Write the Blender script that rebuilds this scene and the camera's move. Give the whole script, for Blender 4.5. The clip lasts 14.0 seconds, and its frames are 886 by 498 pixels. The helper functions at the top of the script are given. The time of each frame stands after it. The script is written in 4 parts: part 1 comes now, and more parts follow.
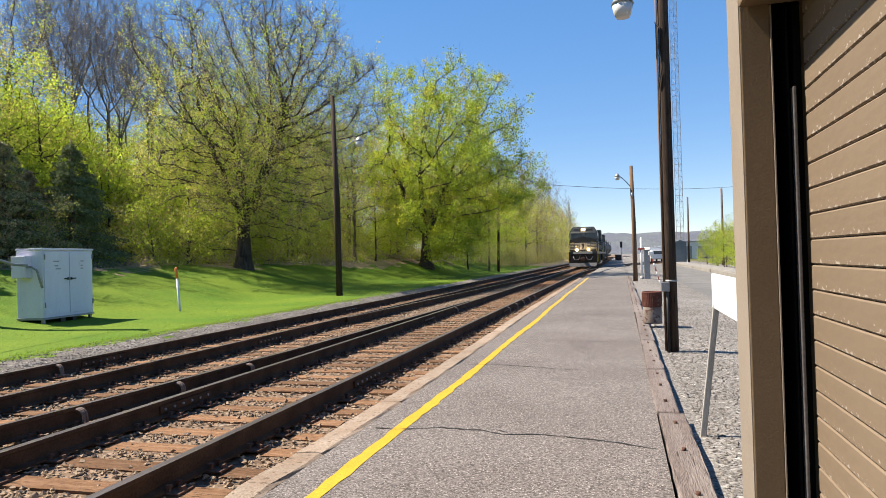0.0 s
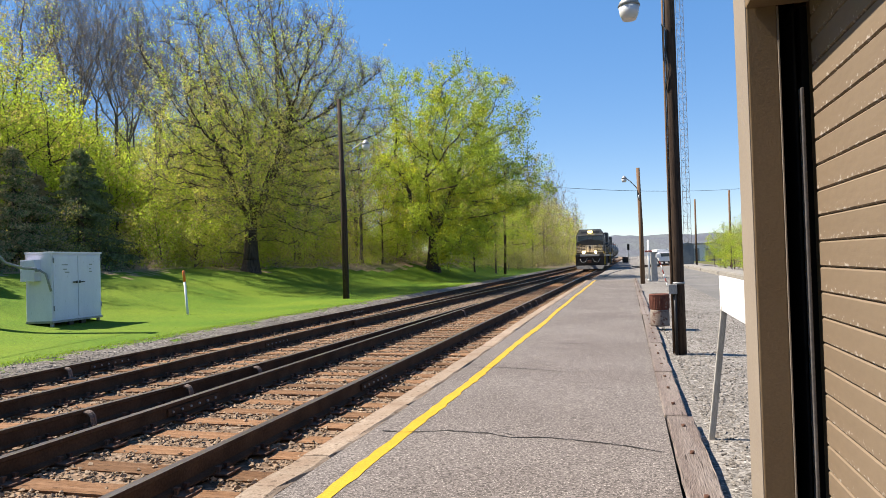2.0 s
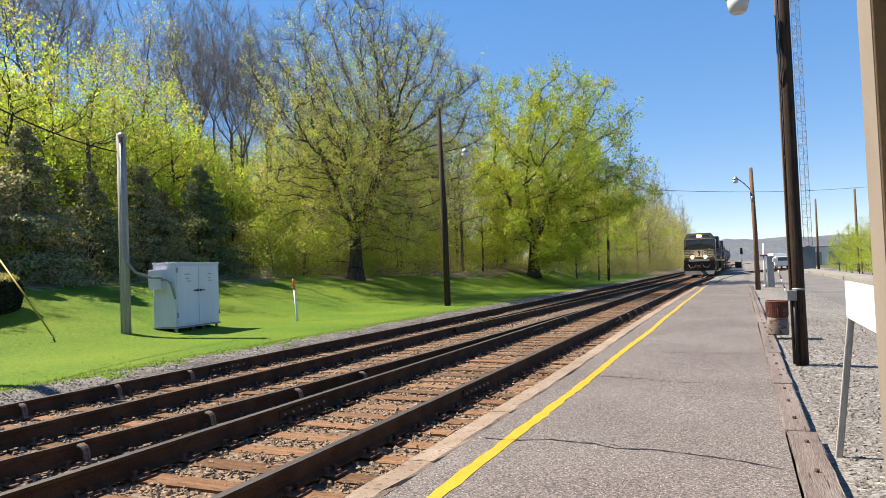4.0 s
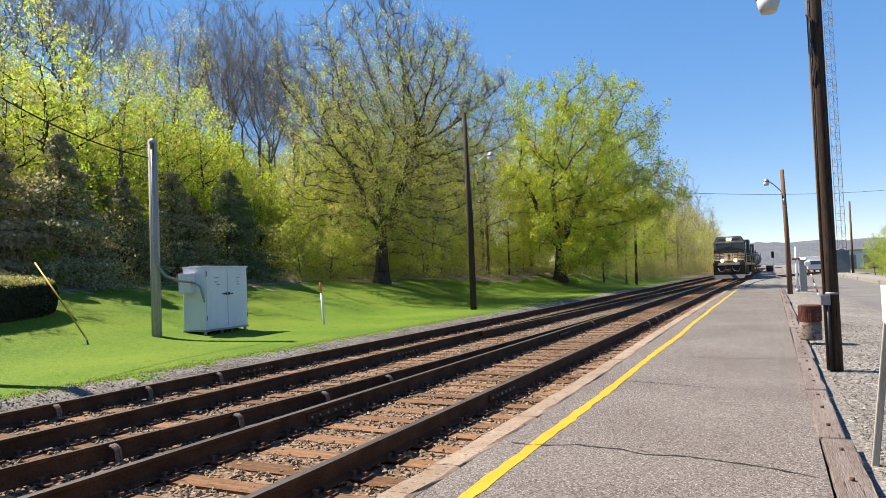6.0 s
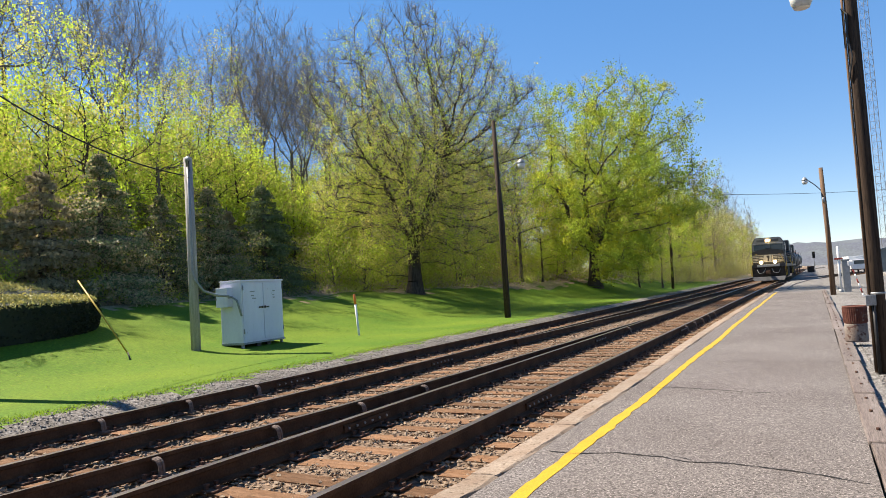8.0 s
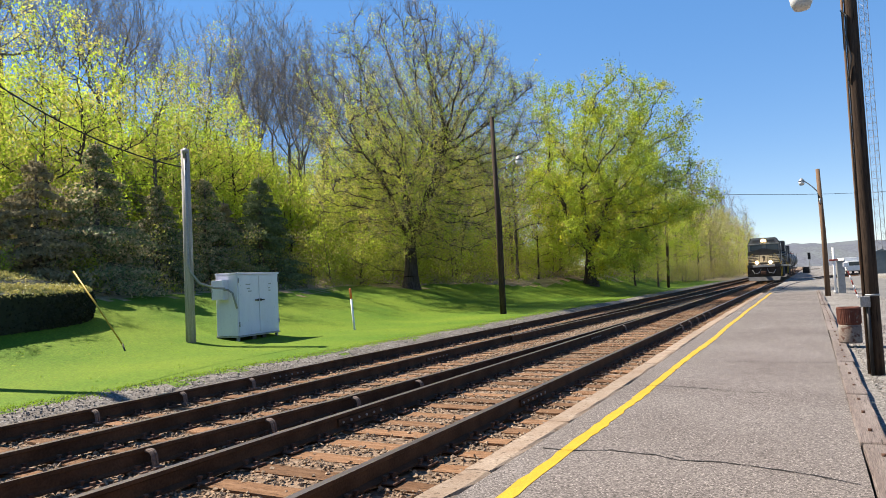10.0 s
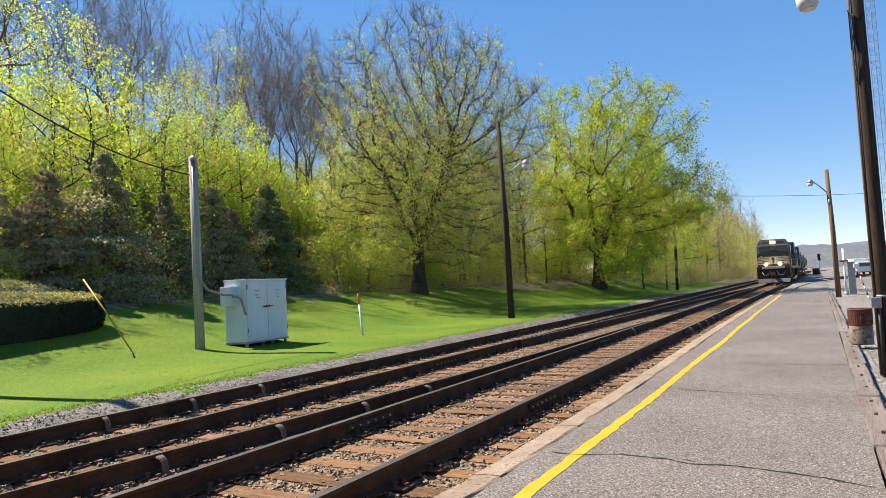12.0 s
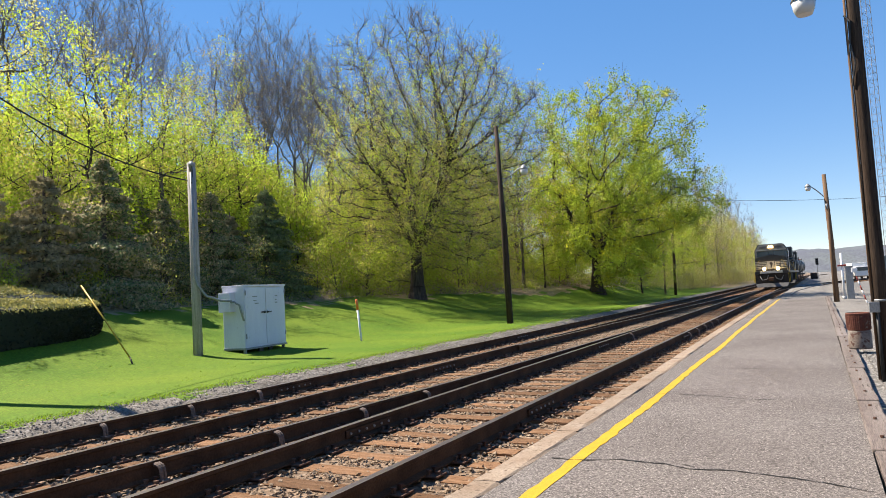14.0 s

§ PROBLEM: Repeat the lines above exactly, and keep every picture out.

§ ANSWER TO THIS PROBLEM:
Write the Blender script that rebuilds this scene and the camera's move. Give the whole script, for Blender 4.5. The clip lasts 14.0 seconds, and its frames are 886 by 498 pixels. The helper functions at the top of the script are given. The time of each frame stands after it. The script is written in 4 parts: part 1 comes now, and more parts follow.
0.0 s
2.0 s
4.0 s
6.0 s
8.0 s
10.0 s
12.0 s
14.0 s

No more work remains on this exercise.